You will be able to see the schema of our current dataframe.

PySpark
  1. Now that the data is all set, let's split it into training and test. Proportions are up for debate. I'll be using a 70%, 30% split.
(training, test) = lr_data.randomSplit([.7, .3])
  1. This step is the beautiful part about Spark. You can build your ML pipeline and Spark will do all the heavy lifting for you.
    This is how things work in our case:
  • we put all features into a vector
  • since we are dealing with numerical data, we scale those features
  • we chose the algorithm (in our case is linear regression)
  • and we create the pipeline with the steps and in the order mentioned above
vectorAssembler = VectorAssembler(inputCols=features, outputCol="unscaled_features")
standardScaler = StandardScaler(inputCol="unscaled_features", outputCol="features")
lr = LinearRegression(maxIter=10, regParam=.01)

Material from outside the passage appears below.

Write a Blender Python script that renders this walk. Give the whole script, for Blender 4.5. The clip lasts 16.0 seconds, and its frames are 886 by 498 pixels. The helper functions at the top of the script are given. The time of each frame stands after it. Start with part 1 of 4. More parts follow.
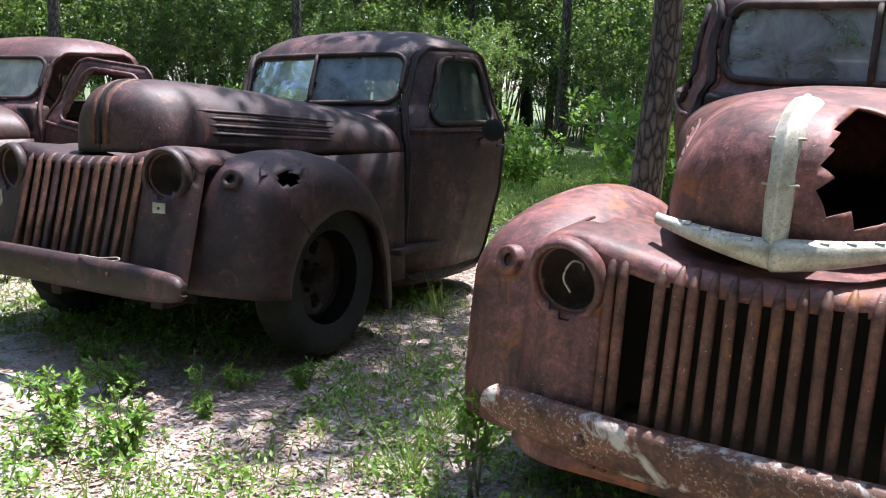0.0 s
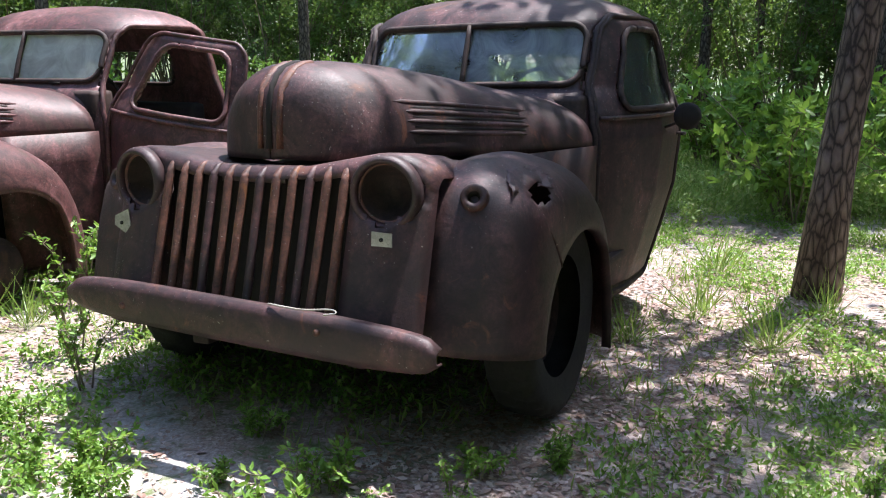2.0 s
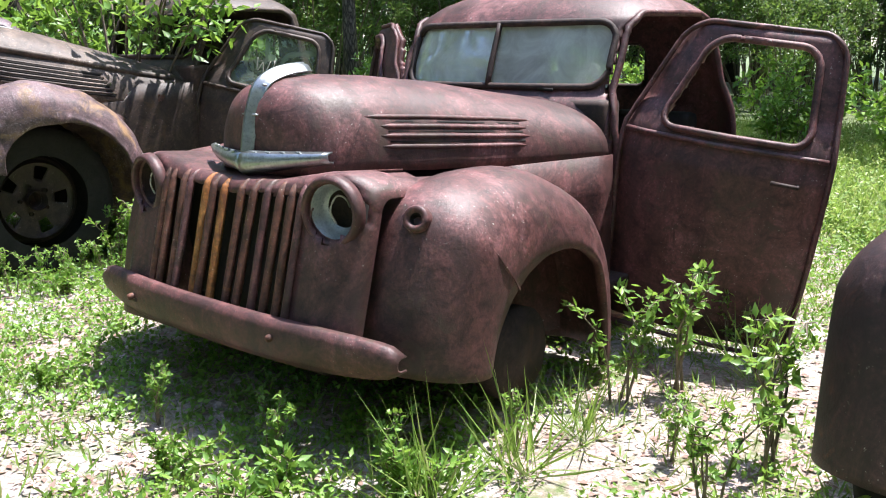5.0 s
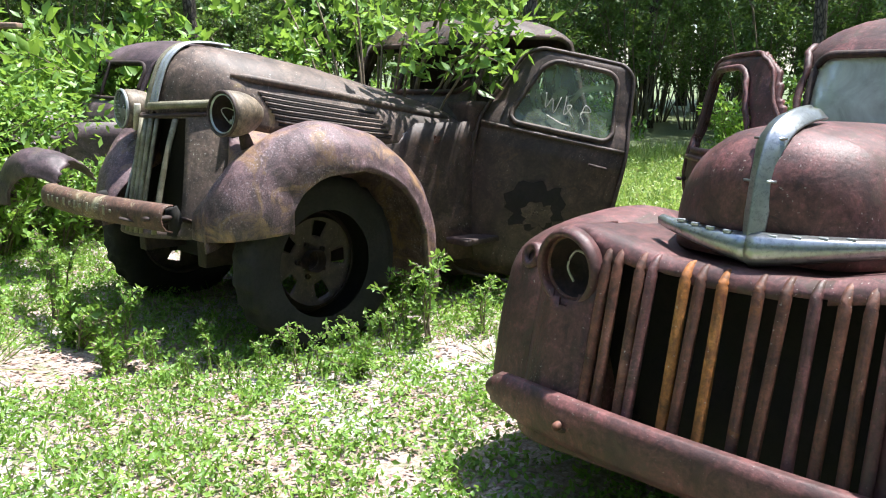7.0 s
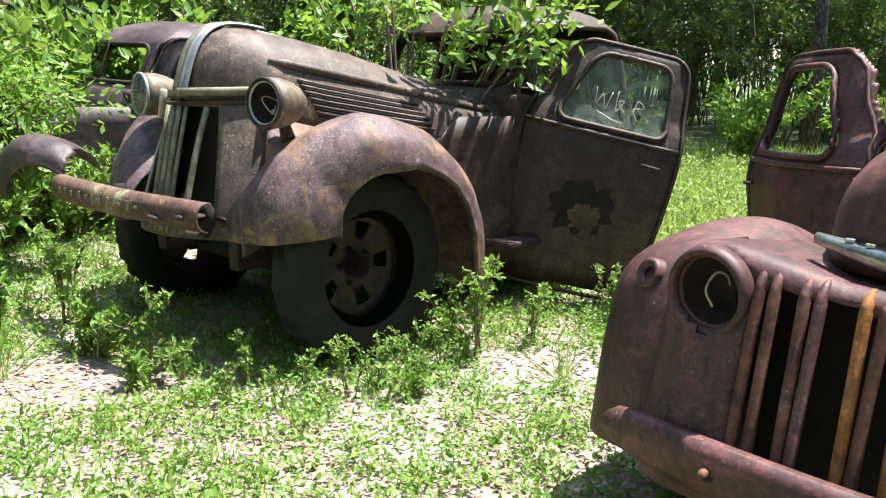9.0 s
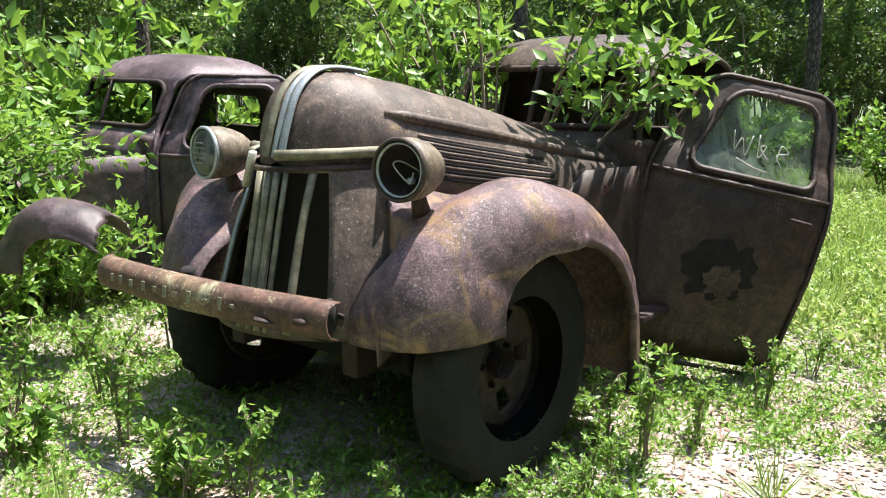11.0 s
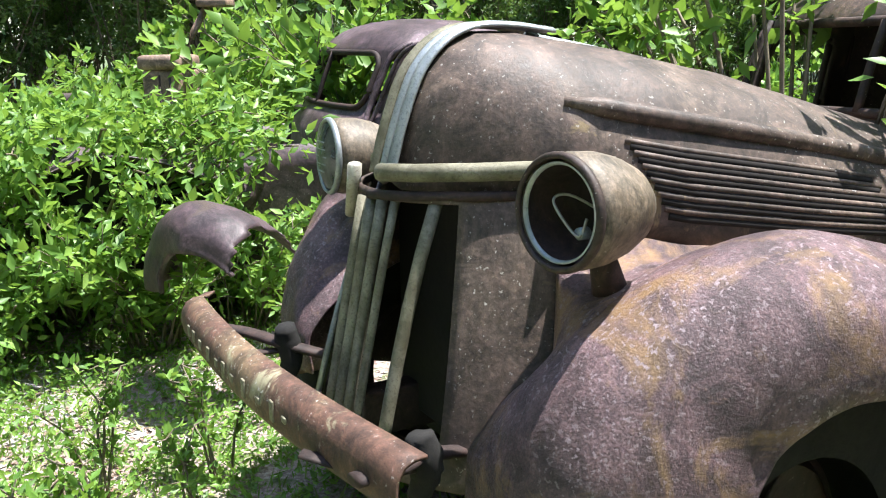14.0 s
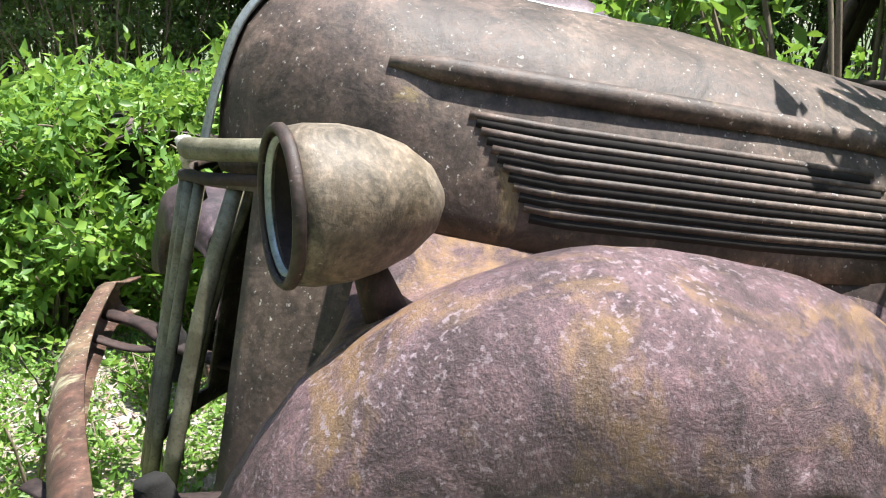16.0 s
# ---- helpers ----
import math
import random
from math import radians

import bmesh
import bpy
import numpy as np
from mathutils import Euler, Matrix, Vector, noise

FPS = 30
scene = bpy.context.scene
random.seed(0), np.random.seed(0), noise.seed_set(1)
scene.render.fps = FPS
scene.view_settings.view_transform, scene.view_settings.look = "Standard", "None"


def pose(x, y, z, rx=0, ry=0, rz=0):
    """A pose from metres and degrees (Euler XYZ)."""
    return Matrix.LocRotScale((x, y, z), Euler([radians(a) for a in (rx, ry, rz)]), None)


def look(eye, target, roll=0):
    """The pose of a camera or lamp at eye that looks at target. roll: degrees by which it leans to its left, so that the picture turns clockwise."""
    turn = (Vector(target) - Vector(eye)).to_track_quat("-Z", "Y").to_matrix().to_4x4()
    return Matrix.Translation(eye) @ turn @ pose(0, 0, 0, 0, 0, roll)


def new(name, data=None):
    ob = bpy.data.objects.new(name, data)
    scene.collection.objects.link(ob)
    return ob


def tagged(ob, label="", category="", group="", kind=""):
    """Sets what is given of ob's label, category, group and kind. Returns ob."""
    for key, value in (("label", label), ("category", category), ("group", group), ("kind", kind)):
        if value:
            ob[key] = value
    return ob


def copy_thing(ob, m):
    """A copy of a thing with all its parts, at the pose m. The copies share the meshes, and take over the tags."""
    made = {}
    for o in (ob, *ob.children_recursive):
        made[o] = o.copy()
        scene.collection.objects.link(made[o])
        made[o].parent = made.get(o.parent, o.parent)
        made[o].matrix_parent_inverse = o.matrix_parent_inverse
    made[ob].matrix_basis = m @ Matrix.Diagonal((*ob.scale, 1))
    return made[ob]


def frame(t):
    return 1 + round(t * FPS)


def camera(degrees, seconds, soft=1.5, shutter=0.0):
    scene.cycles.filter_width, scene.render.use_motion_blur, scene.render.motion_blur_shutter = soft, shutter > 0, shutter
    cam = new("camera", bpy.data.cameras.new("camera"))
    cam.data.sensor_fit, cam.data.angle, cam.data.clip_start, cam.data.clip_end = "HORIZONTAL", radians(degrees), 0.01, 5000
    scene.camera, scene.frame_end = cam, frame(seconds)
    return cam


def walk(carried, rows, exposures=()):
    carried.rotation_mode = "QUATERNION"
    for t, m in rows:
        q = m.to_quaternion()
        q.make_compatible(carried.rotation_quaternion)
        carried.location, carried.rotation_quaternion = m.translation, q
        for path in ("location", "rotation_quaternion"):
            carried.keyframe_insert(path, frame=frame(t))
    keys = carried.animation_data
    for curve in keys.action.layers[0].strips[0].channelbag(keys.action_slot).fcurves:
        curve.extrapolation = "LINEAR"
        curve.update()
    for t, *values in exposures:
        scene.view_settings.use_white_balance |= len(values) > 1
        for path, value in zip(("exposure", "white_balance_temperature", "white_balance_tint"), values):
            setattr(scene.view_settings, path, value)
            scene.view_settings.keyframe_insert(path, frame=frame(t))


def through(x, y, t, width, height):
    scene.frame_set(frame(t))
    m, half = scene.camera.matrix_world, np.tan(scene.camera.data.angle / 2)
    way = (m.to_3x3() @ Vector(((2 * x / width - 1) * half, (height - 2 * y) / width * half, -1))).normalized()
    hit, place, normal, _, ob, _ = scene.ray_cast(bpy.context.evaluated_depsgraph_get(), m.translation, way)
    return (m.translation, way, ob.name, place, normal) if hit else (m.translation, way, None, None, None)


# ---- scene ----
cam = camera(54.1, 16.0, 1.1)
PATH = [
    (0, (0.255, 0.203, 1.424), (0.243, 2.168, 1.057), 2.2),
    (0.5, (-0.061, 0.462, 1.406), (-0.057, 2.421, 1.006), 2.1),
    (1, (-0.336, 0.731, 1.414), (-0.214, 2.677, 0.97), 0.6),
    (1.5, (-0.603, 1.012, 1.434), (-0.502, 2.96, 0.994), 2.3),
    (2, (-0.933, 1.237, 1.432), (-0.858, 3.188, 1.0), 1.6),
    (2.5, (-1.233, 1.486, 1.448), (-1.351, 3.422, 0.962), -0.9),
    (3, (-1.534, 1.756, 1.474), (-1.824, 3.677, 0.997), -1.3),
    (3.2, (-1.644, 1.846, 1.481), (-1.966, 3.757, 0.988), -1.4),
    (5.3, (-3.033, 2.749, 1.423), (-3.452, 4.65, 0.961), 1.4),
    (5.5, (-3.178, 2.833, 1.409), (-3.641, 4.727, 0.965), 1.2),
    (6, (-3.515, 3.007, 1.459), (-4.042, 4.899, 1.081), 0.7),
    (6.5, (-3.892, 3.114, 1.458), (-4.457, 4.999, 1.099), 0.2),
    (7, (-4.255, 3.279, 1.445), (-4.89, 5.129, 1.031), 0.4),
    (7.5, (-4.472, 3.4, 1.452), (-5.09, 5.25, 1.011), 0.0),
    (8, (-4.602, 3.385, 1.45), (-5.153, 5.259, 1.02), 0.4),
    (8.5, (-4.695, 3.381, 1.441), (-5.268, 5.245, 0.998), 1.3),
    (9, (-4.766, 3.488, 1.437), (-5.329, 5.358, 1.001), 1.8),
    (9.5, (-4.911, 3.713, 1.44), (-5.576, 5.56, 1.059), 1.6),
    (9.7, (-4.996, 3.777, 1.442), (-5.692, 5.618, 1.087), 1.8),
    (11.8, (-6.406, 4.32, 1.592), (-6.48, 6.262, 1.119), -0.2),
    (12, (-6.516, 4.421, 1.589), (-6.525, 6.359, 1.096), -0.4),
    (12.5, (-6.627, 4.738, 1.546), (-6.766, 6.668, 1.039), -1.3),
    (13, (-6.519, 5.007, 1.54), (-6.998, 6.894, 1.083), -1.2),
    (13.5, (-6.289, 5.296, 1.539), (-7.055, 7.088, 1.09), -0.6),
    (14, (-5.956, 5.53, 1.525), (-7.04, 7.143, 1.053), -0.5),
    (14.5, (-5.764, 5.82, 1.482), (-7.143, 7.209, 1.073), -1.5),
    (15, (-5.662, 6.062, 1.47), (-7.212, 7.257, 1.057), -1.8),
    (15.5, (-5.601, 6.239, 1.487), (-7.174, 7.387, 1.032), -2.0),
    (16, (-5.65, 6.35, 1.442), (-7.088, 7.647, 0.946), -0.8),
]
walk(cam, [(t, look(eye, target, roll)) for t, eye, target, roll in PATH], [(0, 1.46, 6000, 17), (3, 1.48, 6150, 16), (6, 1.50, 6150, 13), (9.5, 1.54, 6500, 10), (12, 1.44, 6450, 10), (14, 1.46, 6200, 10), (16, 1.36, 6300, 10)])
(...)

stages = [vectorAssembler, standardScaler, lr]
pipeline = Pipeline(stages=stages)

One thing to keep in mind is that the output column of the previous stage, should be the input column for the next stage.

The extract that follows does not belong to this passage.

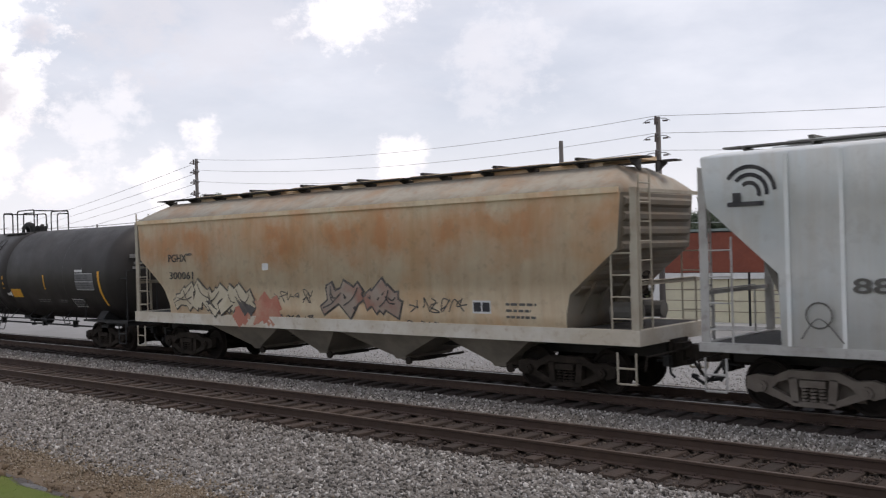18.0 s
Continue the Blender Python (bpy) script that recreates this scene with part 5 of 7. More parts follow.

  1. Now let's fit the training data and transform the test data
model = pipeline.fit(training)
prediction = model.transform(test)
  1. And we are done (sort of). Let's see how the prediction dataframe looks like:
prediction.show()

  1. And evaluate how well is our model doing. Our metrics will be RMSE, MSE, MAE and R^2.
from pyspark.ml.evaluation import RegressionEvaluator
eval = RegressionEvaluator(labelCol="label", predictionCol="prediction", metricName="rmse")

# Root Mean Square Error
rmse = eval.evaluate(prediction)
print("RMSE: %.3f" % rmse)

# Mean Square Error
mse = eval.evaluate(prediction, {eval.metricName: "mse"})
print("MSE: %.3f" % mse)

# Mean Absolute Error
mae = eval.evaluate(prediction, {eval.metricName: "mae"})
print("MAE: %.3f" % mae)

# r2 - coefficient of determination
r2 = eval.evaluate(prediction, {eval.metricName: "r2"})
print("r2: %.3f" %r2)

The result is something like this:

Metric#
RMSE4.501
MSE20.262
MAE3.627
R^20.929

That's it!


> ==Disclaimer==: This is by no means an original work it is merely meant to serve as a compilation of thoughts, code snippets and teachings from different sources.